Re: [PATCH] Bad sed expression in bootstrap.bat

2022-12-26 Thread Paul Smith
On Mon, 2022-12-26 at 16:30 +0200, Eli Zaretskii wrote:
> Well, if that is a problem, you could have bootstrap.bat write that
> file for you.

I thought of that but how can I write a file containing backslashes?

> If you do this with "echo", you don't need to worry about backslash
> munging, I think, since cmd.exe's "echo" is very simple-minded, and
> just blindly copies every character, including the quotes.

Oh... OK I will give this a try :).



Re: [PATCH] Bad sed expression in bootstrap.bat

2022-12-26 Thread Eli Zaretskii
> From: Paul Smith 
> Cc: gzaf...@gmail.com, bug-make@gnu.org
> Date: Mon, 26 Dec 2022 09:15:56 -0500
> 
> On Mon, 2022-12-26 at 05:29 +0200, Eli Zaretskii wrote:
> > How about reading the Sed script from a file, with the -f command-
> > line argument?
> 
> That would work.  It's annoying to have to add an entirely new file in
> source control just to work around this though.
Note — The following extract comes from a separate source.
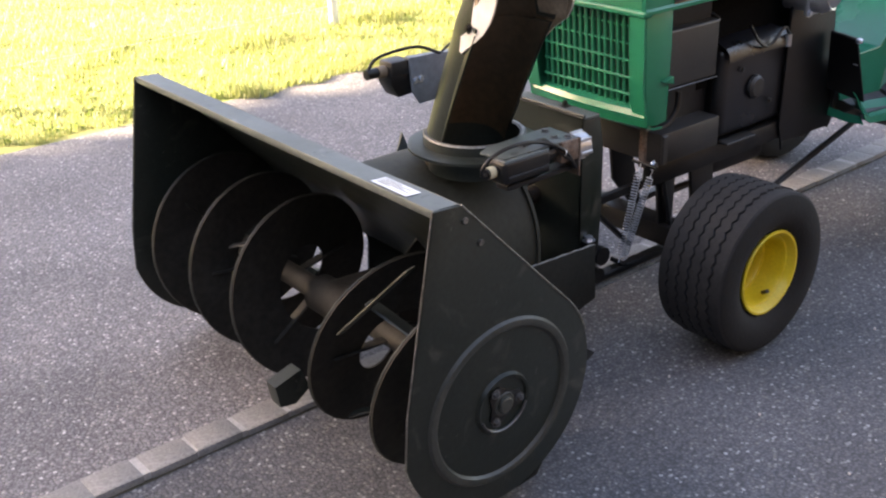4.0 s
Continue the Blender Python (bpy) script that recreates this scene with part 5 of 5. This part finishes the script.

Well, if that is a problem, you could have bootstrap.bat write that
file for you.  If you do this with "echo", you don't need to worry
about backslash munging, I think, since cmd.exe's "echo" is very
simple-minded, and just blindly copies every character, including the
quotes.



Re: [PATCH] Bad sed expression in bootstrap.bat

2022-12-26 Thread Paul Smith
On Mon, 2022-12-26 at 05:29 +0200, Eli Zaretskii wrote:
> How about reading the Sed script from a file, with the -f command-
> line argument?

That would work.  It's annoying to have to add an entirely new file in
source control just to work around this though.

> > bootstrap.bat is the counterpart to the bootstrap shell script, for
> > when you are running on Windows.  It allows someone to check out
> > the Git repository and build it natively on Windows without needing
> > all the autotools, etc.  It needs no POSIX tools other than a
> > version of sed.
> 
> So it should basically only work for you and no one else?

No; actually it's ONLY for other people: I don't use it myself.  When I
do testing on Windows I always build a dist file on my GNU/Linux system
and send it over to Windows and unpack and test it there.

That script is for other people who want to build GNU make checked out
directly from Git on their Windows system and don't want to have to
install, or have access to, a fully decked-out POSIX environment where
they can run all the auto tools like autoconf, automake, gettext, etc.
that are normally needed to build from Git.